-- START OF GIVEN INFORMATION --

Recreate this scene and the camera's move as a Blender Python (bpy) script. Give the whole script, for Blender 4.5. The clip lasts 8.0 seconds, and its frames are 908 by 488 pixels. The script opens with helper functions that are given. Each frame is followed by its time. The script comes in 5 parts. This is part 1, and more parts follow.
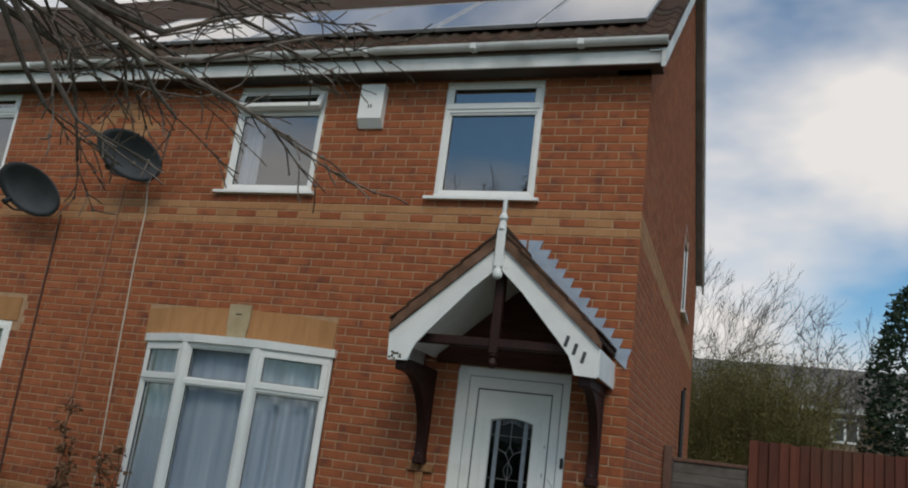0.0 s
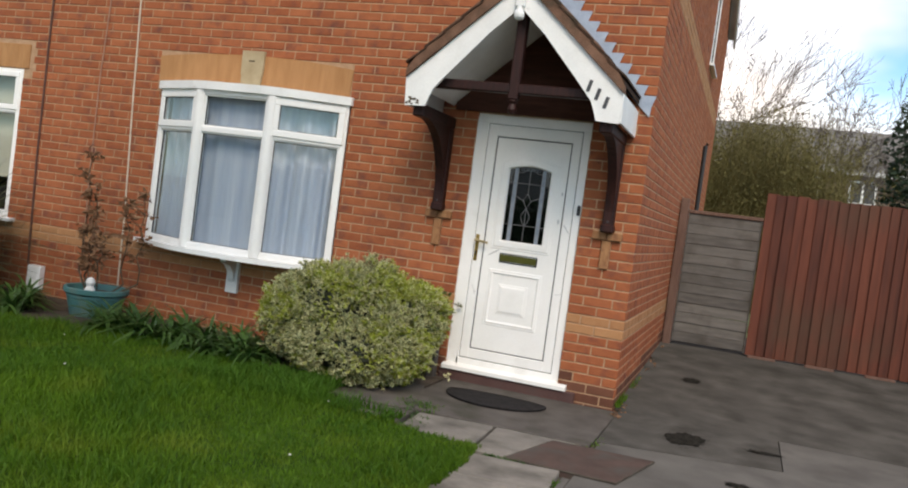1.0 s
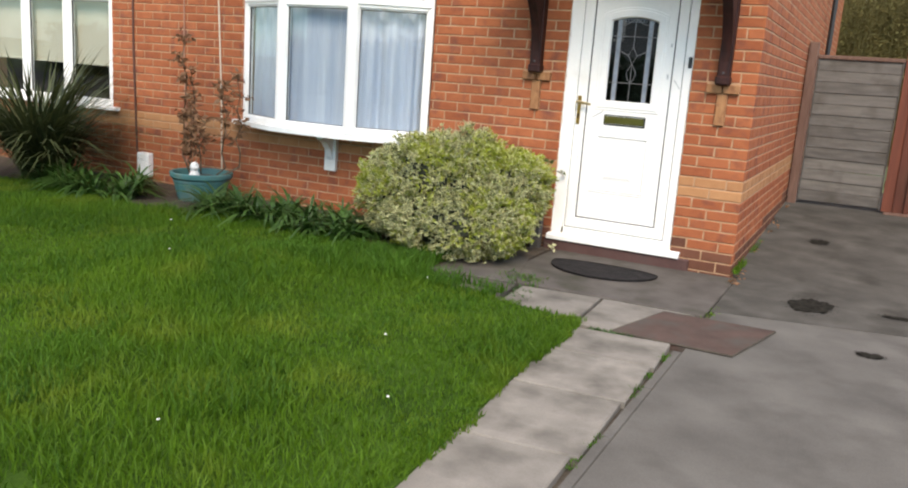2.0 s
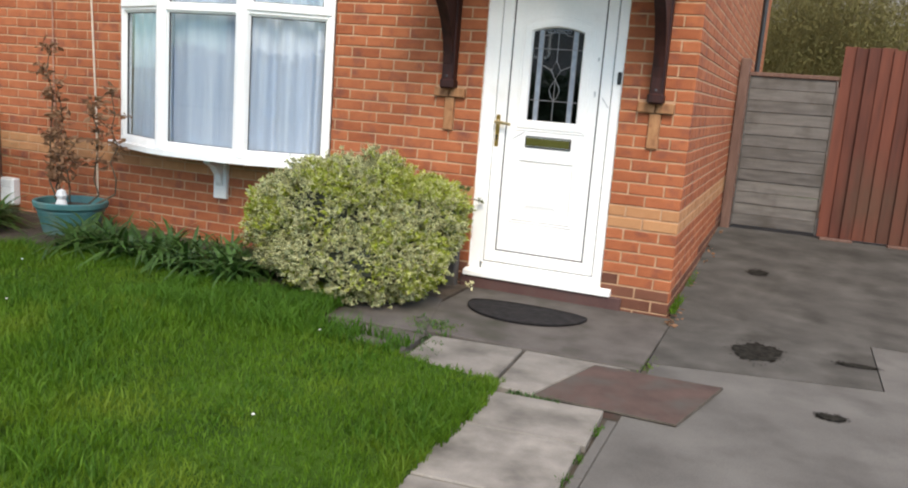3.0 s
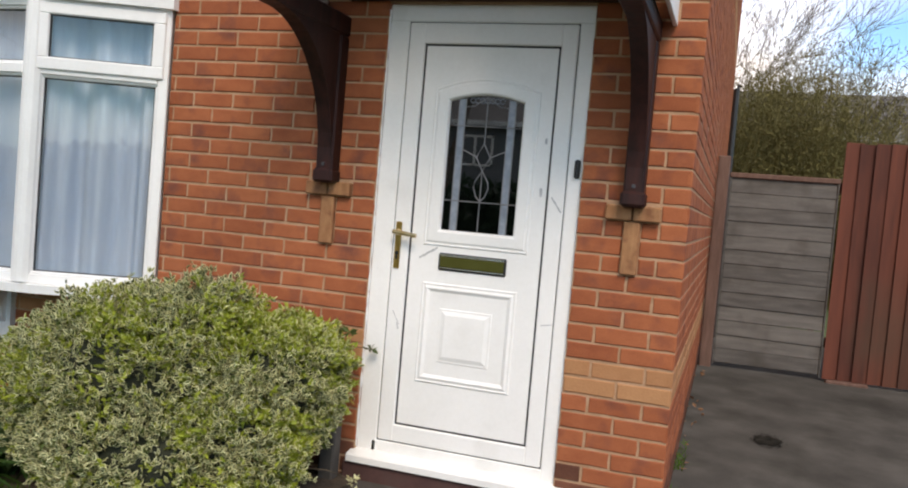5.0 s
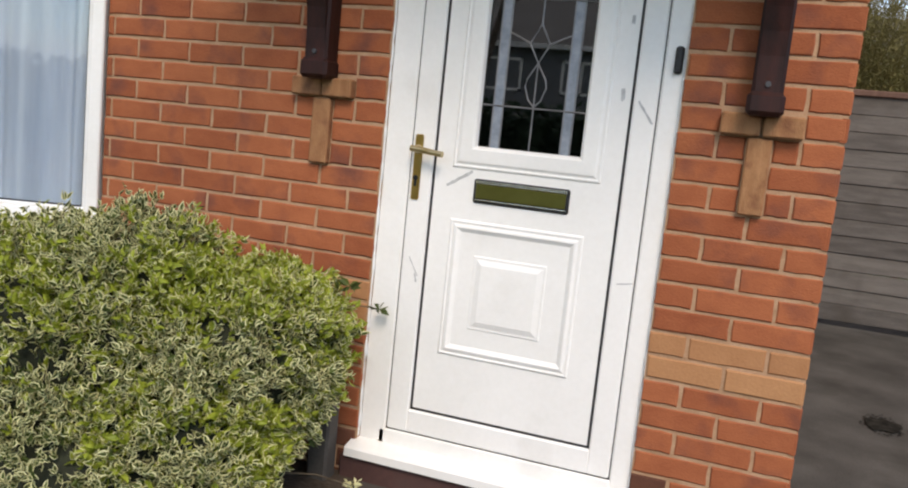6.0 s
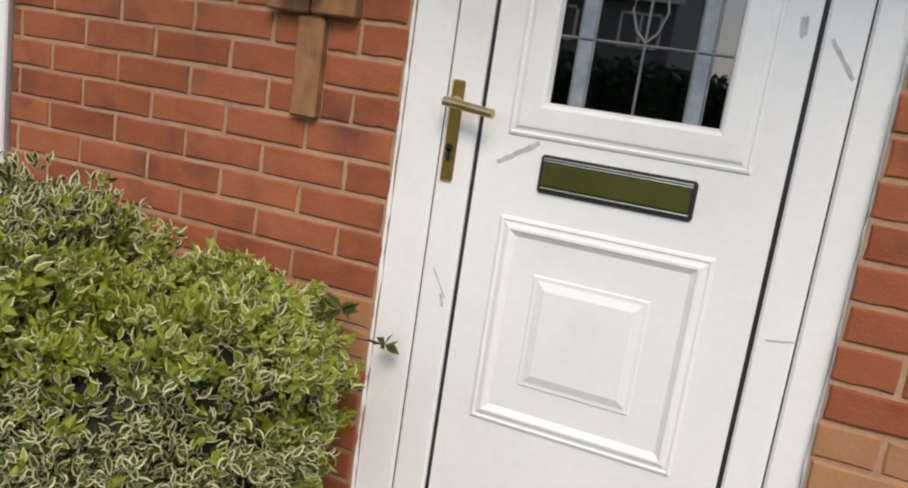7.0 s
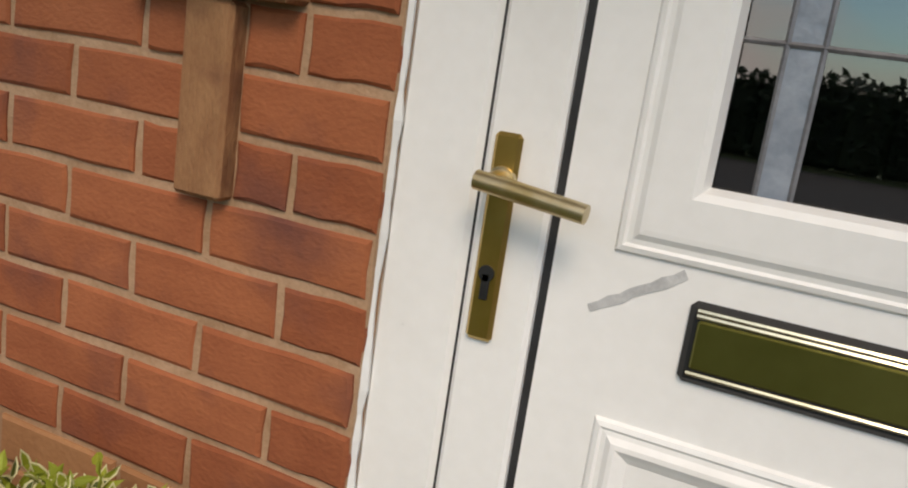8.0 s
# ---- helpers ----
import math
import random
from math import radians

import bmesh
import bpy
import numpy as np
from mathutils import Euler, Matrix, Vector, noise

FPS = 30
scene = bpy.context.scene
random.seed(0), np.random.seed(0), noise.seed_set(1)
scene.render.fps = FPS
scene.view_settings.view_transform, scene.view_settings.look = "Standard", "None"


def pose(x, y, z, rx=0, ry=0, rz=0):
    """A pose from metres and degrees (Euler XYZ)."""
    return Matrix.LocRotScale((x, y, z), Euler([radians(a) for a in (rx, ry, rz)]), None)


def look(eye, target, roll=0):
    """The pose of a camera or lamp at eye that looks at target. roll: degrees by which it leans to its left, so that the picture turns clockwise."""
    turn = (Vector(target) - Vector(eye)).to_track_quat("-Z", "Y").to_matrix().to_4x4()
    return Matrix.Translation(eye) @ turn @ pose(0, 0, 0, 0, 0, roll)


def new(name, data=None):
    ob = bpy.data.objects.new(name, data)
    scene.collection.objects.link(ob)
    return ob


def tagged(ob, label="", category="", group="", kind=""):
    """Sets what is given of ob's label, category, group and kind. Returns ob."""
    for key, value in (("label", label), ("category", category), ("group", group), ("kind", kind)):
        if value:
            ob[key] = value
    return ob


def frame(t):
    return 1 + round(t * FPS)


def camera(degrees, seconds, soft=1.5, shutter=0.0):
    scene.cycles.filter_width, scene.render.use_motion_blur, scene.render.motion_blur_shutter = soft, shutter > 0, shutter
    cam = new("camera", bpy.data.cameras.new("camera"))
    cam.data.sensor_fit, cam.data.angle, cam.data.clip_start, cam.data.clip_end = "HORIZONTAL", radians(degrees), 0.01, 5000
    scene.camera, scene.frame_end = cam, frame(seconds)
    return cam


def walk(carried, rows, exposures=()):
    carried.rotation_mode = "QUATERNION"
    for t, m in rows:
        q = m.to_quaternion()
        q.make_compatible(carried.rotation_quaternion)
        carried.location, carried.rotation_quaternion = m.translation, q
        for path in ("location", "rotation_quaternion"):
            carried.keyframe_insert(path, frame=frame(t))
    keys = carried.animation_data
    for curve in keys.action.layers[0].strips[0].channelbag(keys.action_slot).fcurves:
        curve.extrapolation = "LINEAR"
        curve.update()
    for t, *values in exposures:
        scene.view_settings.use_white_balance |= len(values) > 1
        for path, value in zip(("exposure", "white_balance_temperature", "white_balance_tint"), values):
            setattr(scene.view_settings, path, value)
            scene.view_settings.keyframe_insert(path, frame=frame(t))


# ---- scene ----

-- END OF GIVEN INFORMATION --

### WHAT THE EXERCISE ASKS
Give back, word for word, only the lines above from the line holding "# ---- helpers" to the line holding "pose from metres", both included.

### THE RESULT
# ---- helpers ----
import math
import random
from math import radians

import bmesh
import bpy
import numpy as np
from mathutils import Euler, Matrix, Vector, noise

FPS = 30
scene = bpy.context.scene
random.seed(0), np.random.seed(0), noise.seed_set(1)
scene.render.fps = FPS
scene.view_settings.view_transform, scene.view_settings.look = "Standard", "None"


def pose(x, y, z, rx=0, ry=0, rz=0):
    """A pose from metres and degrees (Euler XYZ)."""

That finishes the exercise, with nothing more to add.